En dépit de cela, le ministre Duchesne a répliqué que tous devaient «faire leur part» de l'effort budgétaire, y compris les universités, dont le sous-financement - évalué à plus de 600 millions $ par les recteurs et les principaux - reste à prouver, selon lui.

Le titulaire de l'Enseignement supérieur demande en effet «à être convaincu» de la réalité du sous-financement universitaire, adoptant en cela le scepticisme affiché par les leaders étudiants pendant la crise des droits de scolarité.

Si tous doivent faire leur part, quelle sera celle des étudiants? Jusqu'ici, ces derniers ont obtenu une oreille extraordinairement attentive de la part du ministre «carré rouge», le sobriquet employé par l'opposition libérale pour décrire les penchants de M. Duchesne.

Non seulement le Parti québécois au pouvoir a annulé la hausse des droits de scolarité décrétée par le gouvernement précédent, mais il a maintenu la bonification de l'aide financière proposée par les libéraux de Jean Charest pour compenser l'effet de l'augmentation des tarifs.

Le jeu en valait la chandelle puisque la paix sociale est revenue sur les campus, se plaît à répéter le ministre à l'Assemblée nationale sans saisir l'ironie de ses rivaux politiques qui lui font remarquer qu'il a capitulé sans condition devant les leaders étudiants.

Aussi, pour faciliter la tâche aux associations étudiantes et éviter d'autres débordements sociaux, M. Duchesne s'est montré ouvert, en novembre, à l'idée de reconnaître aux étudiants le droit de grève au même titre que celui consenti aux salariés syndiqués.

Cette dernière proposition a convaincu plus d'un analyste que Martine Desjardins, la présidente de la Fédération universitaire du Québec (FEUQ), disait vrai lorsqu'elle a salué la nomination de M. Duchesne à titre de ministre de l'Enseignement supérieur.

«Monsieur Duchesne a été l'un des acteurs au front avec nous», avait-elle affirmé au sujet de l'ex-reporter de Radio-Canada passé au service du Parti québécois l'été dernier.
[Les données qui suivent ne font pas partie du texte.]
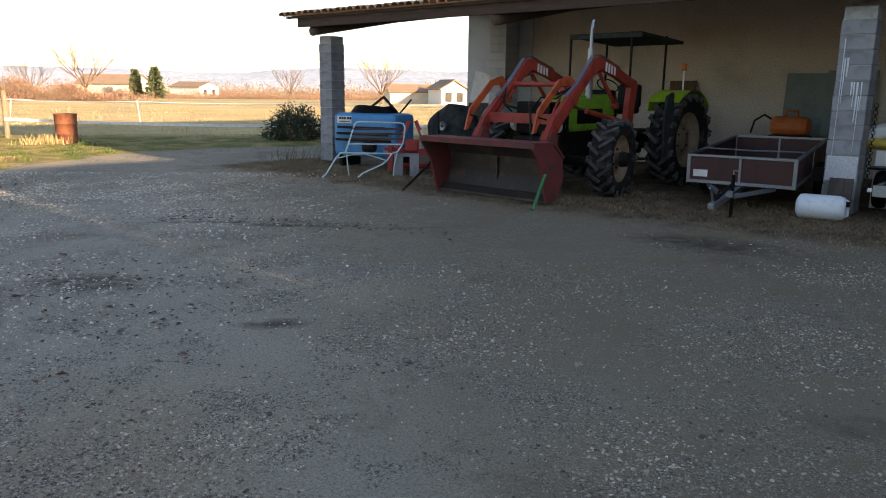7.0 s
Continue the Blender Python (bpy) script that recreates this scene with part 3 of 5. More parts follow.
for (sx, sy), r in (((0.69, 2.43), 0.028), ((0.82, 0.29), 0.03), ((-3.37, 7.72), 0.03)):
    stick = bmesh.new()
    for k in range(3):
        d = Vector((math.cos(k * 1.2 + sx), math.sin(k * 1.2 + sx), 0.15)) * r * (1.4 - 0.3 * k)
        bar(Vector((sx, sy, height(sx, sy) + 0.012)) - d, Vector((sx, sy, height(sx, sy) + 0.016)) + d, 0.008, 0.004, 6, stick)
    tagged(part("bark_piece", stick, "dead_leaf"), "small dark piece of bark on the gravel", "bark")
twig = bmesh.new()
tube([(0.0, 0.62, 0.012), (-0.03, 0.78, 0.02), (-0.08, 0.9, 0.015)], 0.004, 6, twig, 0.002)
tagged(part("twig", twig, "straw"), "thin pale twig lying on the gravel", "twig")


# ---- plants ----
def limb(bm, p, d, length, r, depth, rnd, spread=0.55, gravity=0.0, tips=None, seg=6):
    """A branching limb: a bent tapered tube that forks at its end."""
    pts, q, v = [p], Vector(p), Vector(d).normalized()
    for _ in range(3):
        v = (v + Vector((rnd.uniform(-1, 1), rnd.uniform(-1, 1), rnd.uniform(-0.6, 1) + gravity)) * 0.16).normalized()
        q = q + v * length / 3
        pts.append(q.copy())
    tube(pts, r, max(3, seg), bm, r * 0.62)
    if depth == 0:
        if tips is not None:
            tips.append((q.copy(), v.copy()))
        return
    for k in range(rnd.choice((2, 3, 3))):
        w = (v + Vector((rnd.uniform(-1, 1), rnd.uniform(-1, 1), rnd.uniform(-0.5, 0.8))) * spread).normalized()
        limb(bm, pts[rnd.choice((2, 3, 3))], w, length * rnd.uniform(0.62, 0.85), r * 0.58, depth - 1, rnd, spread, gravity, tips, seg - 1)


def join_parts(verts, faces, mat, name, parent, label=""):
    me = bpy.data.meshes.new(name)
    me.from_pydata(np.asarray(verts).reshape(-1, 3).tolist(), [], faces)
    me.materials.append(M[mat])
    ob = new(name, me)
    ob.parent = parent
    if label:
        ob["label"] = label
    return ob


def leaves_at(points, dirs, size, wide, jitter, seed):
    """Pointed leaves, two triangles each, about the points."""
    r = np.random.RandomState(seed)
    k = len(points)
    d = dirs + r.normal(0, jitter, (k, 3))
    d /= np.linalg.norm(d, axis=1, keepdims=True)
    side = np.cross(d, r.normal(0, 1, (k, 3)))
    side /= np.linalg.norm(side, axis=1, keepdims=True)
    s = size * r.uniform(0.6, 1.3, (k, 1))
    v = np.stack([points, points + d * s * 0.5 + side * s * wide, points + d * s, points + d * s * 0.5 - side * s * wide], 1)
    f = np.array([[0, 1, 2], [0, 2, 3]])
    return v.reshape(-1, 3), (f[None] + 4 * np.arange(k)[:, None, None]).reshape(-1, 3).tolist()


def bare_tree(label, x, y, trunk, limbs, length, r, depth, seed, name="bare_tree", mat="bark", wide=0.55):
    rnd = random.Random(seed)
    t = thing(name, label, "tree", pose(x, y, float(height(x, y))))
    bm = bmesh.new()
    tube([(0, 0, -0.1), (0.02, 0.0, trunk * 0.3), (-0.02, 0.03, trunk * 0.7), (0, 0, trunk)], r * 1.25, 10, bm, r)
    lathe([(r * 0.9, trunk - 0.3), (r * 1.12, trunk - 0.16), (r * 1.15, trunk - 0.02), (r * 0.8, trunk + 0.1), (0.01, trunk + 0.14)], 10, None, bm)
    part("trunk", bm, mat, t, smooth=True)
    for k in range(limbs):
        a = 2 * math.pi * k / limbs + rnd.uniform(-0.4, 0.4)
        bm = bmesh.new()
        limb(bm, Vector((0, 0, trunk - 0.05)), Vector((math.cos(a) * wide, math.sin(a) * wide, 1)), length * rnd.uniform(0.8, 1.15), r * 0.72, depth, rnd, 0.5, 0.15)
        part("limb", bm, mat, t, smooth=True)
    return t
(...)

Les acteurs du «printemps érable» ont eu de quoi célébrer avec l'élection du Parti québécois le 4 septembre et bon nombre d'entre eux pensent qu'il ne faut surtout pas s'arrêter en si bon chemin.

Après le gel des droits de scolarité, certains rêvent de la gratuité scolaire totale.
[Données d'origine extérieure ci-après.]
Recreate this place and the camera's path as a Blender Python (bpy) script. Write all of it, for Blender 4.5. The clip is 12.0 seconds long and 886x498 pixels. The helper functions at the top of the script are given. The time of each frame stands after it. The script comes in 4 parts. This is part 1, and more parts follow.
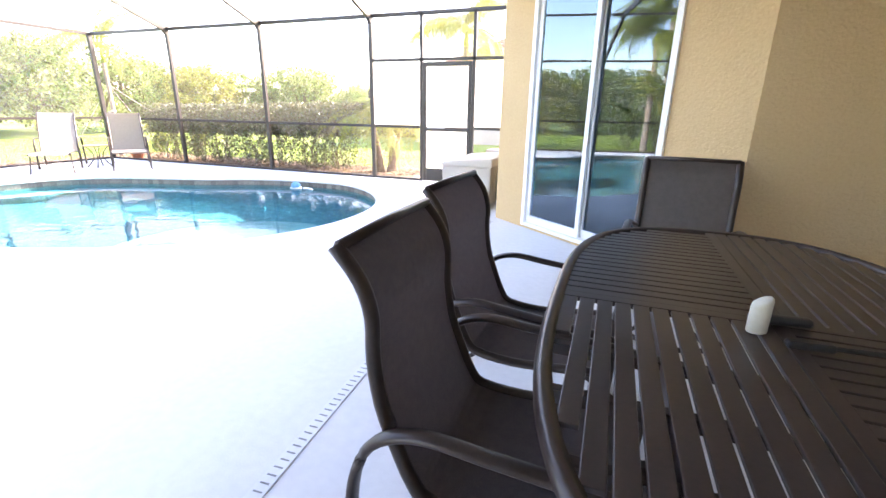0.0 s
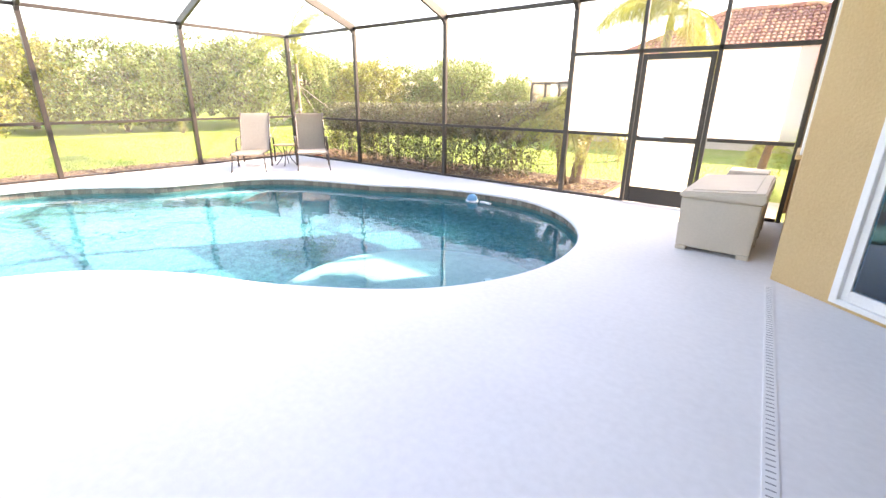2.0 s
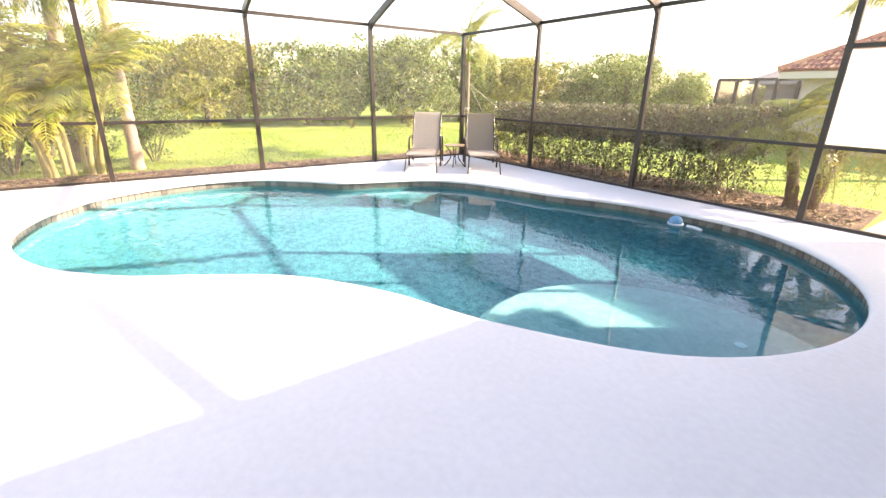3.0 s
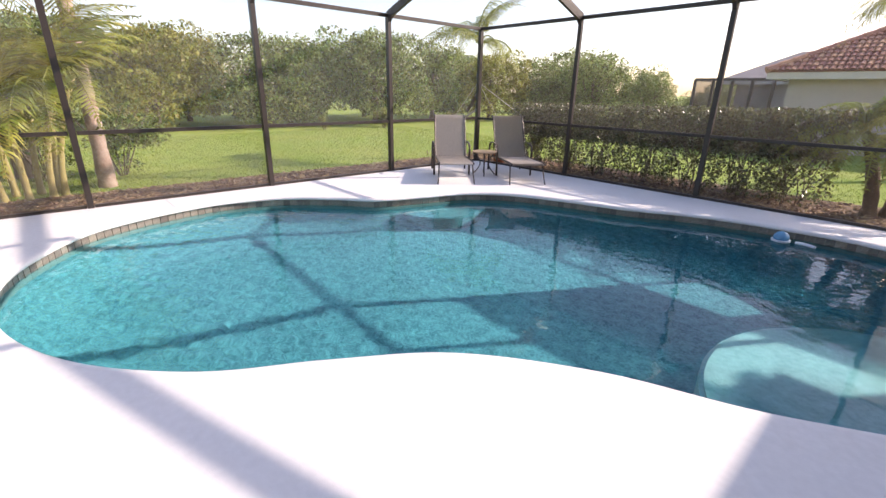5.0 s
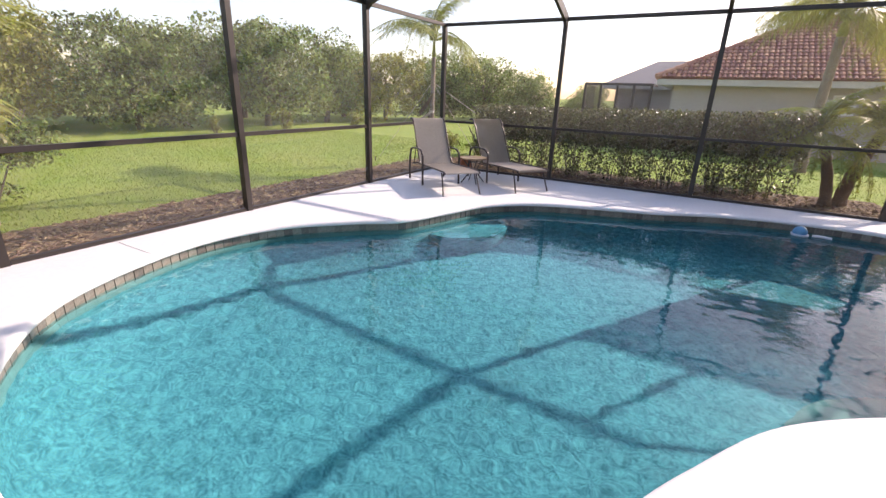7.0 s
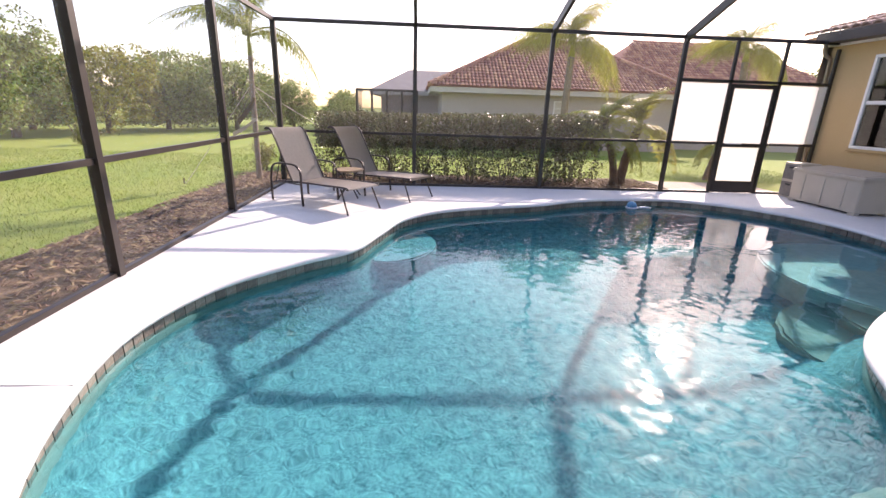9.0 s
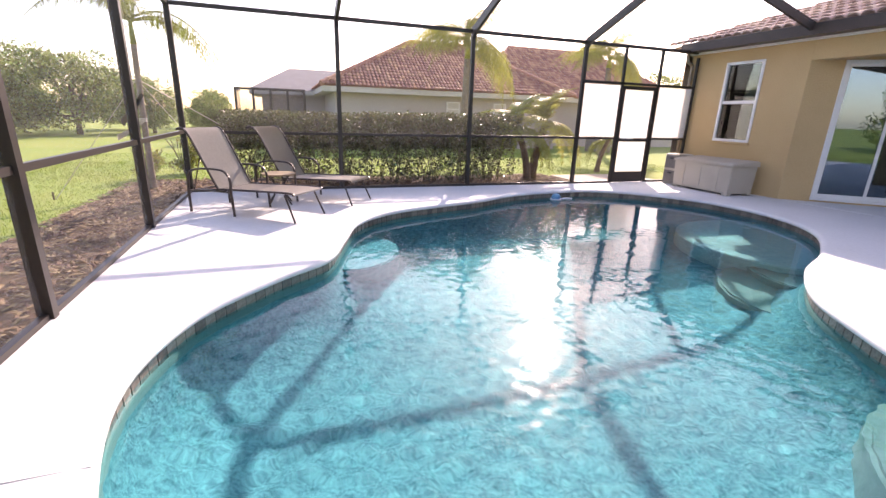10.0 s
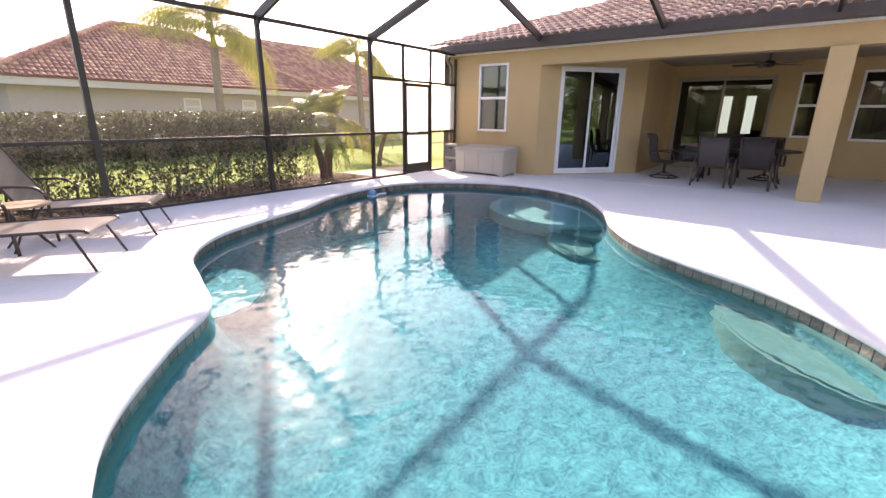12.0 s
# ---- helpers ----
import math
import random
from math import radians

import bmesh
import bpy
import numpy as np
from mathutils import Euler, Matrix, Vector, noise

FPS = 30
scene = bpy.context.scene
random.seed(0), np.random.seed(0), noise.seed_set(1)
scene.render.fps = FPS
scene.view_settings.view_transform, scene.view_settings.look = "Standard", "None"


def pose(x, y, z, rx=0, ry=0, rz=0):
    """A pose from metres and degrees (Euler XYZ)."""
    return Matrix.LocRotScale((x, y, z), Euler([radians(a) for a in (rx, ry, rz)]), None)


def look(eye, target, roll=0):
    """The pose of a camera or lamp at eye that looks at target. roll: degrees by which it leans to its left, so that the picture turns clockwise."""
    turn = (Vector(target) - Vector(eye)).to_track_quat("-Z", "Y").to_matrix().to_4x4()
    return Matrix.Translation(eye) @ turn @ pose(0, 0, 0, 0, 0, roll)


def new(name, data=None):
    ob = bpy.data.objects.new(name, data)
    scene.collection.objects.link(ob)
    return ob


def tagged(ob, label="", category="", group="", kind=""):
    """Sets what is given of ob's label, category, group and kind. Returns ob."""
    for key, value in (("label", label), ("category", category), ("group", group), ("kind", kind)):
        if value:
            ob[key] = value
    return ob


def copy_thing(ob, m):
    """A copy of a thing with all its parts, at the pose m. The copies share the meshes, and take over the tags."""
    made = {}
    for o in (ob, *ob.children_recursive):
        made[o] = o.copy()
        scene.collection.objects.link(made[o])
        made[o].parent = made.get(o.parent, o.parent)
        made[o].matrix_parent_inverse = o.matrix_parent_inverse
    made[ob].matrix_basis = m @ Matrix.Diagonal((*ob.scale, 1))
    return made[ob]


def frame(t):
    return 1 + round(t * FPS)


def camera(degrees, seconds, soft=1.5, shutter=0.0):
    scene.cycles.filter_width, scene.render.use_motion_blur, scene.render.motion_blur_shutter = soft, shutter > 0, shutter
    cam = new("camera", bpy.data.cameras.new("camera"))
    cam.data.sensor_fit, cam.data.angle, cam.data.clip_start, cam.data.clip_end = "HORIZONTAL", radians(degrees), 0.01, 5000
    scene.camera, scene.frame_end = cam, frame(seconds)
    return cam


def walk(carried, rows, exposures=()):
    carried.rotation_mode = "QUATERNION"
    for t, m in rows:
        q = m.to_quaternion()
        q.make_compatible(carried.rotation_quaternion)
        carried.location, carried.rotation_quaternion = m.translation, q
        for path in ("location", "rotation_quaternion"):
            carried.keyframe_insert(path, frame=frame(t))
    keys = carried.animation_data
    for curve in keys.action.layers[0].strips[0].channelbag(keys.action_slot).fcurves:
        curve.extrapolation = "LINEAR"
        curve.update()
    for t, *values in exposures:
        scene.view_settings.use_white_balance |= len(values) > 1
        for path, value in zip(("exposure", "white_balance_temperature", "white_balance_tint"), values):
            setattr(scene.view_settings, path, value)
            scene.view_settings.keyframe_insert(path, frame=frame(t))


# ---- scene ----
cam = camera(89.9, 12.0)
PATH = [
    (0, (2.261, 1.913, 1.255), (1.597, 3.702, 0.658), 0.9),
    (0.5, (1.945, 2.158, 1.265), (1.262, 3.94, 0.669), 0.9),
    (1, (1.717, 2.34, 1.309), (0.923, 4.071, 0.697), 0.6),
    (1.5, (1.375, 2.532, 1.378), (0.347, 4.129, 0.752), 0.8),
    (2, (0.972, 2.625, 1.453), (-0.197, 4.114, 0.807), 0.6),
    (2.5, (0.516, 2.631, 1.49), (-0.782, 4.004, 0.833), 0.9),
    (3, (-0.044, 2.549, 1.521), (-1.591, 3.625, 0.853), 0.9),
    (5, (-1.949, 1.832, 1.558), (-3.343, 3.098, 0.882), 1.1),
    (5.5, (-2.455, 1.65, 1.527), (-3.782, 2.99, 0.862), 1.3),
    (6, (-3.006, 1.411, 1.535), (-4.223, 2.853, 0.87), 1.5),
    (6.5, (-3.563, 1.225, 1.505), (-4.635, 2.78, 0.847), 1.5),
    (7, (-4.306, 1.043, 1.522), (-5.247, 2.679, 0.859), 2.0),
    (7.5, (-4.903, 0.91, 1.46), (-5.552, 2.689, 0.817), 2.2),
    (9.3, (-7.121, 1.012, 1.43), (-6.871, 2.904, 0.827), 2.0),
    (9.5, (-7.334, 1.072, 1.415), (-6.986, 2.949, 0.81), 2.1),
    (10, (-7.75, 1.3, 1.35), (-7.117, 3.108, 0.768), 1.8),
    (10.5, (-8.19, 1.532, 1.35), (-7.353, 3.253, 0.768), 2.0),
    (11, (-8.52, 1.75, 1.45), (-7.42, 3.308, 0.85), 1.4),
    (11.5, (-8.634, 2.01, 1.377), (-7.297, 3.38, 0.796), 1.0),
    (12, (-8.751, 2.322, 1.328), (-7.237, 3.496, 0.754), 0.6),
]
walk(cam, [(t, look(eye, target, roll)) for t, eye, target, roll in PATH],
     [(0.0, 3.62, 7500, 25), (1.0, 3.46, 7900, 24), (1.8, 3.07, 8600, 24), (2.5, 2.77, 8900, 24), (3.2, 2.32, 8900, 24), (4.8, 1.33, 7500, 27), (5.5, 1.17, 7450, 27),
      (7.5, 1.2, 7450, 28), (9.3, 1.43, 7550, 32), (10.5, 1.68, 7800, 34), (12.0, 1.82, 8100, 34)])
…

En outre, la Fédération étudiante collégiale du Québec (FECQ) reproche à l'Association pour une solidarité syndicale étudiante (ASSÉ) - la faction radicale du mouvement étudiant - de chercher à lui arracher des membres en prévision d'un nouveau boycott des cours au début de l'an prochain.

L'ASSÉ a d'ailleurs posé une série de conditions pour participer à la grand-messe de l'éducation, notamment l'assurance que la gratuité scolaire figure au menu des discussions.

Le groupe se réserve le droit de claquer la porte à tout moment, «si les dés sont pipés (et) si les orientations de ce sommet ne nous permettent pas d'exprimer nos revendications pour la gratuité scolaire», a averti son porte-parole, Jérémie Bédard-Wien.

Pour l'heure, le gouvernement Marois penche non pas vers la gratuité mais plutôt vers la simple indexation des droits de scolarité. Mais il y a espoir pour les tenants de la gratuité puisque la première ministre a récemment revendiqué son droit de changer de cap si ses orientations suscitent des objections.

«Ce n'est pas seulement vrai pour un gouvernement minoritaire, ça devrait être vrai tout le temps, qu'un gouvernement puisse écouter la population et corriger le tir lorsque c'est nécessaire», a-t-elle déclaré à l'ajournement des travaux parlementaires le 7 décembre, pour justifier les nombreux reculs de son gouvernement depuis le scrutin du 4 septembre dernier.